LDA (Latent Dirichlet Allocation) 是一种常用的主题模型，可以用于分析文本数据中的主题分布。本文将介绍如何使用sklearn库进行LDA分析，并提供具体代码示例。

1. 导入库和数据集

首先，我们需要导入必要的库和数据集。这里我们使用pandas库读取Excel文件，并使用sklearn库中的CountVectorizer和LatentDirichletAllocation进行LDA分析。

import pandas as pd
from sklearn.feature_extraction.text import CountVectorizer
from sklearn.decomposition import LatentDirichletAllocation

data = pd.read_excel('data.xlsx')

2. 计算单词分布

接下来，使用CountVectorizer对文本进行单词分布计算。

vectorizer = CountVectorizer(max_df=0.95, min_df=2, stop_words='english')
doc_word = vectorizer.fit_transform(data['text'])

其中：

max_df：控制了单词在多少文档中出现。
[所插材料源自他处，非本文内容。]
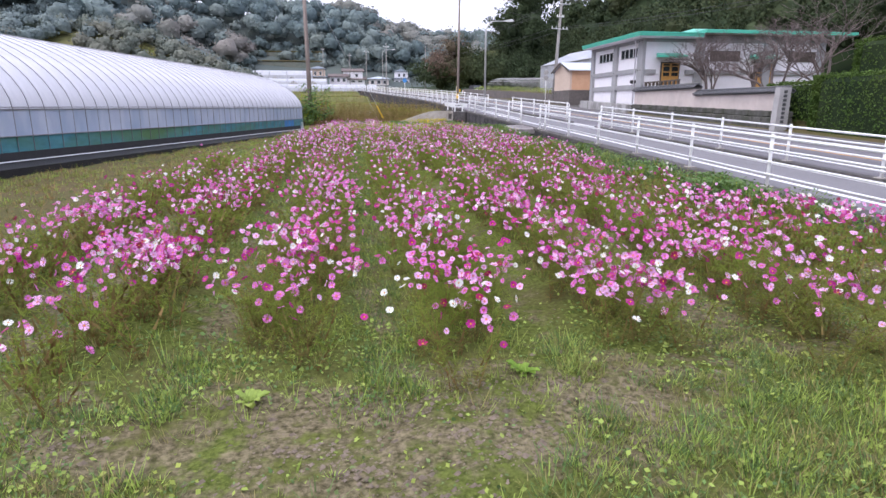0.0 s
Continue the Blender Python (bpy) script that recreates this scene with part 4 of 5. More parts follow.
for dx, z in ((-0.9, 10.7), (-0.4, 10.7), (0.45, 10.7), (0.9, 10.7), (-0.8, 8.4), (0.8, 8.4)):
    cable("overhead_cable", (12.1 + dx, 29.6, z), (9.6 + dx * 0.7, 120, z + 5), 1.2, 0.014)
    cable("overhead_cable", (12.1 + dx, 29.6, z), (19 + dx, -20, z - 1.2), 0.8, 0.014)
cable("overhead_cable", (0.67, 22.2, 9.6), (12.1, 29.6, 9.0), 0.2, 0.012)
cable("overhead_cable", (0.67, 22.2, 9.3), (-2.6, 74, 10.6), 0.6, 0.012)


# ---- hedges, ploughed field, far village ----
def leaf_quads(centres, normals, size, jitter=0.6, aspect=1.0, r=rng):
    """A small four-cornered leaf clump at every centre, roughly facing its normal."""
    n = len(centres)
    nn = normals + jitter * r.normal(size=(n, 3))
    nn /= np.linalg.norm(nn, axis=1, keepdims=True) + 1e-9
    a = np.cross(nn, r.normal(size=(n, 3)))
    a /= np.linalg.norm(a, axis=1, keepdims=True) + 1e-9
    b = np.cross(nn, a)
    s = (size * r.uniform(0.6, 1.3, n))[:, None] if np.ndim(size) == 0 else size[:, None]
    a, b = a * s, b * s * aspect
    k = r.uniform(0.55, 1.0, (n, 4, 1))
    v = np.stack([centres - a * k[:, 0], centres - b * k[:, 1] * 0.8, centres + a * k[:, 2], centres + b * k[:, 3] * 0.8], 1).reshape(-1, 3)
    return v, np.arange(4 * n).reshape(n, 4)


def hedge(x0, x1, y0, y1, z0, z1, label, n):
    h = thing("hedge", label, "hedge", "clipped hedges")
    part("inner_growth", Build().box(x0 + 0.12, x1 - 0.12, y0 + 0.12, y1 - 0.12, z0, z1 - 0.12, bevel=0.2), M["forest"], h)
    u = rng.uniform(size=(n, 3)) * [x1 - x0, y1 - y0, z1 - z0] + [x0, y0, z0]
    face = rng.integers(0, 4, n)
    nrm = np.zeros((n, 3))
    for k, (ax, val, s) in enumerate(((0, x0, -1), (2, z1, 1), (1, y1, 1), (1, y0, -1))):
        f = face == k
        u[f, ax] = val + 0.05 * rng.normal(size=f.sum())
        nrm[f, ax] = s
    v, f = leaf_quads(u, nrm, 0.062, 0.6)
    ob = new("leaves", array_mesh("leaves", v, f, [M["hedge"]]))
    ob.parent = h


hedge(11.5, 13.0, -30, -5.9, -0.9, 2.2, "dense clipped green hedge beside the road", 34000)
hedge(12.2, 13.2, -5.8, -1.9, 0.2, 1.98, "short clipped hedge behind the stone pillar", 5000)
hedge(14.6, 16.4, -30, -4.4, 0.5, 3.9, "tall clipped green hedge behind the lower one", 20000)

pf = thing("ploughed_field", "bare ploughed pale soil in long low ridges", "field", kind="structure")
b = Build()
for i in range(47):
    y = 21.6 + 0.95 * i
    xl = float(np.interp(y, [21, 37, 48, 66], [-31, -26, -22.2, -14.5])) + rng.uniform(-0.4, 0.4)
    xr = -3.7 - 0.045 * i + rng.uniform(-0.2, 0.2)
    k = 10
    xs = np.linspace(xl, xr, k)
    z = land(xs, np.full(k, y))
    h = 0.13 + rng.uniform(-0.02, 0.03)
    for j in range(k - 1):
        p = lambda q, dy, dz: (xs[q], y + dy + 0.06 * math.sin(q * 1.7 + i), z[q] + dz)
        b.poly([p(j, -0.48, 0.015), p(j + 1, -0.48, 0.015), p(j + 1, -0.1, h), p(j, -0.1, h)])
        b.poly([p(j, -0.1, h), p(j + 1, -0.1, h), p(j + 1, 0.15, h), p(j, 0.15, h)])
        b.poly([p(j, 0.15, h), p(j + 1, 0.15, h), p(j + 1, 0.48, 0.015), p(j, 0.48, 0.015)])
part("soil_ridges", b, M["plough"], pf)
b = Build()
for i in range(18):
    y = 34 + 1.0 * i
    xs = np.linspace(-47, -27, 8)
    z = land(xs, np.full(8, y))
    for j in range(7):
        b.poly([(xs[j], y - 0.5, z[j] + 0.02), (xs[j + 1], y - 0.5, z[j + 1] + 0.02), (xs[j + 1], y, z[j + 1] + 0.1), (xs[j], y, z[j] + 0.1)])
        b.poly([(xs[j], y, z[j] + 0.1), (xs[j + 1], y, z[j + 1] + 0.1), (xs[j + 1], y + 0.5, z[j + 1] + 0.02), (xs[j], y + 0.5, z[j] + 0.02)])
part("soil_ridges", b, M["plough"], pf)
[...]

这里设置为0.95，表示只保留出现在95%以下文档中的单词。
min_df：控制了单词最少出现次数。这里设置为2，表示只保留出现至少两次的单词。
stop_words：指定了停用词，这里使用英文停用词。

3. 计算主题分布

使用LatentDirichletAllocation对文本进行主题分布计算。

lda = LatentDirichletAllocation(n_components=10, random_state=42)
doc_topic = lda.fit_transform(doc_word)

其中：

n_components：指定了主题个数。这里设置为10，表示将文本数据分解成10个主题。

4. 输出结果

最后，我们可以输出主题中的前10个单词和每个文档的主题分布。

# 输出主题中的前10个单词
for i, topic in enumerate(lda.components_):
    print('Topic {}: {}'.format(i, ' '.join([vectorizer.get_feature_names()[j] for j in topic.argsort()[:-11:-1]])))

# 输出每个文档的主题分布
for i in range(len(data)):
    print('Document {}: {}'.format(i, doc_topic[i]))

总结

通过以上步骤，我们完成了对文本数据的LDA分析，并得到了每个主题对应的关键词以及每个文档的主题分布情况。可以根据这些结果进一步分析文本的主题分布情况，并进行相关研究和应用。